Buy-and-Sell Agreement: Predetermined Transfer of Business Interests

An approach used for sole proprietorships, partnerships, and close corporations in which the business interests of a deceased or disabled proprietor, partner, or shareholder are sold according to a predetermined formula to the remaining members of the business.

A Buy-and-Sell Agreement is a legally binding contract commonly utilized in sole proprietorships, partnerships, and close corporations. It ensures that the business interests of a deceased or disabled proprietor, partner, or shareholder are sold to the remaining members of the business according to a predetermined formula. The funds necessary to effectuate this transaction are typically derived from life insurance policies, with each business partner owning and being the beneficiary of policies on their co-partners.

Importance of a Buy-and-Sell Agreement

Business Continuity

A Buy-and-Sell Agreement guarantees the seamless continuation of the business. It ensures that the remaining business members can promptly acquire the interest of the deceased or disabled proprietor or partner without significant disruptions.

Fair Valuation

The predetermined formula within the agreement provides a fair valuation method to determine the price of the business interest, which can avoid potential disputes among surviving members or the deceased’s heirs.

Financial Security

Using life insurance policies to fund the buyout ensures financial security. The policies provide the liquidity needed to purchase the deceased or disabled partner’s interest, making the process smooth and efficient.

Types of Buy-and-Sell Agreements

Cross-Purchase Agreement

In a cross-purchase agreement, individual partners or shareholders purchase life insurance policies on each other. Upon the death or disability of one partner, the proceeds from the life insurance policy are used to buy out the partner’s interest.

Entity-Purchase Agreement

Here, the business entity itself purchases life insurance policies on the lives of the partners or shareholders. In the event of death or disability, the business uses the insurance proceeds to buy the decedent’s interest from their estate.

Hybrid Agreement

A combination of cross-purchase and entity-purchase agreements, where both the business entity and individual partners hold life insurance policies. It offers flexibility and can be tailored to meet specific needs and circumstances.

Key Considerations

Valuation

The agreement should include a clear, predetermined formula for valuing the business interest. Common methods include book value, multiple of earnings, or a professional appraisal.

Tax Implications

Consultation with tax professionals is essential to understand the tax implications of the buy-and-sell agreement, such as estate taxes or capital gains taxes for the surviving owners.

Funding the Agreement

Adequate life insurance coverage is critical. Regularly reviewing and adjusting life insurance policies ensures that the funds will be sufficient to meet the buyout price determined by the agreement.

Example Scenario

Consider a partnership with three partners: A, B, and C. Each has a life insurance policy on the others. Partner A passes away. The life insurance payout received by Partners B and C is used to buy out Partner A’s interest, ensuring that the business continues without disruption and A’s heirs receive a fair value for A’s share.

Historical Context

Buy-and-Sell Agreements became more prominent in the 20th century, particularly as businesses sought to improve stability and continuity amid unpredictable changes in ownership due to death or disability. Their adoption has steadily grown, especially among small to mid-sized businesses, highlighting the agreement’s importance in modern business practice.

Applicability

These agreements are particularly relevant to:

  • Sole proprietorships
  • Partnerships
  • Close corporations

They provide a proactive approach to business succession planning and ensure that the interests of all parties are protected in unforeseen circumstances.
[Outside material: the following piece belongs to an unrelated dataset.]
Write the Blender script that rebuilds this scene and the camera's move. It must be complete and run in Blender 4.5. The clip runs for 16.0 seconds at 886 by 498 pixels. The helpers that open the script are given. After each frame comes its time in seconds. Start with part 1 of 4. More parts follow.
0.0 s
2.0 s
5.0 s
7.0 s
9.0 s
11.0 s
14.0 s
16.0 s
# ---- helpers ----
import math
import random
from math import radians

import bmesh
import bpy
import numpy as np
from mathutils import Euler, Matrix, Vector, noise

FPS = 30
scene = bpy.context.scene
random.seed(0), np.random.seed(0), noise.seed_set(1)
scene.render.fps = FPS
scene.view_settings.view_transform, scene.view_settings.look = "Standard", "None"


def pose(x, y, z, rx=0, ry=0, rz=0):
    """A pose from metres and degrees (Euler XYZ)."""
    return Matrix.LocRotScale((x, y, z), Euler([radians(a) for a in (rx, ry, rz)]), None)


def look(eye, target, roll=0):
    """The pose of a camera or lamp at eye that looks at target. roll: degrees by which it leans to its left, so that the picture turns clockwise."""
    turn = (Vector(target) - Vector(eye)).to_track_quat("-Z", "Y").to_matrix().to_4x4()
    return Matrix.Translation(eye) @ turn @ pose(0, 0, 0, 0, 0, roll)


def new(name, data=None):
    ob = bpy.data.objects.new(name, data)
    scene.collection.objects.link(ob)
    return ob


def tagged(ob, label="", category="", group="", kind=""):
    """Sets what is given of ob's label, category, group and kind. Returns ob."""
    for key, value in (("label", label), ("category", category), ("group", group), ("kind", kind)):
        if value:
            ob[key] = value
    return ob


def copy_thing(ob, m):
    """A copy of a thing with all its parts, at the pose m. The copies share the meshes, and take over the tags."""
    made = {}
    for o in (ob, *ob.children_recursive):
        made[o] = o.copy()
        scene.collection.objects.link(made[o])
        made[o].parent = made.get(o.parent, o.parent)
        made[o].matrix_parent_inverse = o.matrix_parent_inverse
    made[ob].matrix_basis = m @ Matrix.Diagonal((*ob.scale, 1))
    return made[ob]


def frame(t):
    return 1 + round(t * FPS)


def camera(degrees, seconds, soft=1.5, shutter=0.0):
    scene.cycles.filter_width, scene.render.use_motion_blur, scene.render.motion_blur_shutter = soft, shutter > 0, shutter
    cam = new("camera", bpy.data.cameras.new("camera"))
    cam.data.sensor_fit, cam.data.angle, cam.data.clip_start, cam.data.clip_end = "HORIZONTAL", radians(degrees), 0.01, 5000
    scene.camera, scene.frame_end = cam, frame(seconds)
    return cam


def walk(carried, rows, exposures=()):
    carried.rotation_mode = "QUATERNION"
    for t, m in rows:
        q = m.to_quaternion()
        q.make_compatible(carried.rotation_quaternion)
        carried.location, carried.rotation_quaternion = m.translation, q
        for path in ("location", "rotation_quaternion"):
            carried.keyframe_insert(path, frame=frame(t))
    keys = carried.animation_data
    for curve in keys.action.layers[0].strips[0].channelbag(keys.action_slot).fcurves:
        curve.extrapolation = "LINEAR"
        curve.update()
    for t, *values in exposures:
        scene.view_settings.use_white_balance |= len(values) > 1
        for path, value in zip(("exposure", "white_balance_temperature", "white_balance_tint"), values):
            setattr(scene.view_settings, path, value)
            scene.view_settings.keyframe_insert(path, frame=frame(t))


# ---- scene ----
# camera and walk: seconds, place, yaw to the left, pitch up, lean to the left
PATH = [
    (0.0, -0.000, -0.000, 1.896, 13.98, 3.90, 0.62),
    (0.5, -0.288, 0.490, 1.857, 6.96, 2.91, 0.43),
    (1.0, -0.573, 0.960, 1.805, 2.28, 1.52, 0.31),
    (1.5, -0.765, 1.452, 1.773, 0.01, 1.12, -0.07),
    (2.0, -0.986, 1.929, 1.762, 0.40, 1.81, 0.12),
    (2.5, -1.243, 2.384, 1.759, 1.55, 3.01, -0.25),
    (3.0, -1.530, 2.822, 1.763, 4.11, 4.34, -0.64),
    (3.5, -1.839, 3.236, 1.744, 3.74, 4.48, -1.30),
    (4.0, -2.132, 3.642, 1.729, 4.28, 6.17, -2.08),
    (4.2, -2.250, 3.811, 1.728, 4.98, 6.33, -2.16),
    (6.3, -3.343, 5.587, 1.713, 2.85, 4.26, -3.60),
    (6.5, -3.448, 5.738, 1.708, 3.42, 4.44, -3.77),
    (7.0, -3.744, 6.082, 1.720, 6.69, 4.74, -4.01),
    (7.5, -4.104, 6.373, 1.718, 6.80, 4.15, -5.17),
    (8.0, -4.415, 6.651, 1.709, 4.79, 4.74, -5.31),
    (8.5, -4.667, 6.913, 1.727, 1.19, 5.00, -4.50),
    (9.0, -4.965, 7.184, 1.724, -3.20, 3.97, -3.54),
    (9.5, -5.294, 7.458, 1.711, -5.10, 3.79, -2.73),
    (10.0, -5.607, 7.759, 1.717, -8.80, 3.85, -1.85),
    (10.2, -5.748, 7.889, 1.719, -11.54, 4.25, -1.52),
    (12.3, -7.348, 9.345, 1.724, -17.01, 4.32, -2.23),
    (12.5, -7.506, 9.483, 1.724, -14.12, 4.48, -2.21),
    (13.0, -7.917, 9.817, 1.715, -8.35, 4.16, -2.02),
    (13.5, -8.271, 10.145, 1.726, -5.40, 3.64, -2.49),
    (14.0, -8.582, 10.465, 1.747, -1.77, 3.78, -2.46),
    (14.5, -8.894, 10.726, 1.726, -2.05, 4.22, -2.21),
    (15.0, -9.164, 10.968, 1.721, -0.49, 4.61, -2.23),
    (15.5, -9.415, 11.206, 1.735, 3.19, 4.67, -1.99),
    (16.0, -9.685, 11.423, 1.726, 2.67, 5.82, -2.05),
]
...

Shareholder Agreement: A broader agreement outlining various aspects of shareholder rights and responsibilities, which may include a buy-and-sell clause.

Business Continuity Plan: An overarching plan that includes strategies like buy-and-sell agreements to ensure a business can continue operating during and after unforeseen disruptions.

FAQs

Can a Buy-and-Sell Agreement be altered once it's in place?
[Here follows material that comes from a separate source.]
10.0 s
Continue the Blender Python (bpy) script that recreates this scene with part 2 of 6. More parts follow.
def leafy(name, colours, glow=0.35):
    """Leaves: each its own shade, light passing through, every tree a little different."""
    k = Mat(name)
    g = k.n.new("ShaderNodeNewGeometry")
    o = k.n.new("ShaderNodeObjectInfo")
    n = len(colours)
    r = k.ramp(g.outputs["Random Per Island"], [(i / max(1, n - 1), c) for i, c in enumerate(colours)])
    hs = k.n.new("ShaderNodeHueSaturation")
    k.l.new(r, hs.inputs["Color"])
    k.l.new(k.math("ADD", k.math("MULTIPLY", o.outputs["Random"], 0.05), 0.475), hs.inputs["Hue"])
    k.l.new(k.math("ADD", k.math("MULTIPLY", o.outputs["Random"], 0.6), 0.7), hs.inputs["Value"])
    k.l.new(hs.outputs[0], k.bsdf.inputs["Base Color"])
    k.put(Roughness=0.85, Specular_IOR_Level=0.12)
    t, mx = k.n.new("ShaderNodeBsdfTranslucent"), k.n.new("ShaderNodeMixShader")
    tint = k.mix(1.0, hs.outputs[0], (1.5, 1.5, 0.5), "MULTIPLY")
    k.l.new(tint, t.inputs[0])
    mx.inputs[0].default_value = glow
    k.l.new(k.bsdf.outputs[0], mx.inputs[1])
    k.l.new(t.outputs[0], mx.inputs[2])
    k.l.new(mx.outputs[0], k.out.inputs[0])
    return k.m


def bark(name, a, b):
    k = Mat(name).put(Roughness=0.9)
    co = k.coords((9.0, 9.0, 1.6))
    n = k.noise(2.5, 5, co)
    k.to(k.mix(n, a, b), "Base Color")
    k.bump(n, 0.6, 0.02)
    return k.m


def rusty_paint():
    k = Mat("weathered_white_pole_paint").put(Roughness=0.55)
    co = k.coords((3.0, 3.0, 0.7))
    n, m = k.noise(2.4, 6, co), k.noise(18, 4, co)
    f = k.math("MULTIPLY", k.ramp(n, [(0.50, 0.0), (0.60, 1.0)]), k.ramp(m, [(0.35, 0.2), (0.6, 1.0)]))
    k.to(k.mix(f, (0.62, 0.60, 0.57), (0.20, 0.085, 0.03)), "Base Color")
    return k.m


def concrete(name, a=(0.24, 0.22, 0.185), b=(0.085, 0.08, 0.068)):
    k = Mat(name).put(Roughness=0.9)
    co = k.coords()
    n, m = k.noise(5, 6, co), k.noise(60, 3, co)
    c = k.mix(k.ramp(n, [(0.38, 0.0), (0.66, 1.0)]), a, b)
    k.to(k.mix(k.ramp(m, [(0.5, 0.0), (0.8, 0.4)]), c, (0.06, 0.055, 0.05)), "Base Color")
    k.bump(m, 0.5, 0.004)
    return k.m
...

Yes, agreements can be modified with the consent of all involved parties, especially as the value of the business changes.

Who determines the valuation formula used in the agreement?

The valuation formula is typically decided upon mutually by all partners and documented within the agreement.

Are there alternatives to funding a buyout other than life insurance?

Yes, alternatives include setting aside reserve funds or obtaining loans, although these methods may come with more risks and challenges compared to life insurance.

References

  • “The New Buy-Sell Handbook,” Steven G. Sacks, 2020.
  • American Institute of Certified Public Accountants (AICPA) guidelines on Buy-and-Sell Agreements.
  • Internal Revenue Service (IRS) tax rulings on Buy-and-Sell Agreements.

Summary

A Buy-and-Sell Agreement is a powerful tool in business succession planning, ensuring continuity and protecting the interests of all parties involved in a business. By carefully considering valuation, funding, and tax implications, and by choosing the most suitable type of agreement, businesses can navigate transitions smoothly and equitably.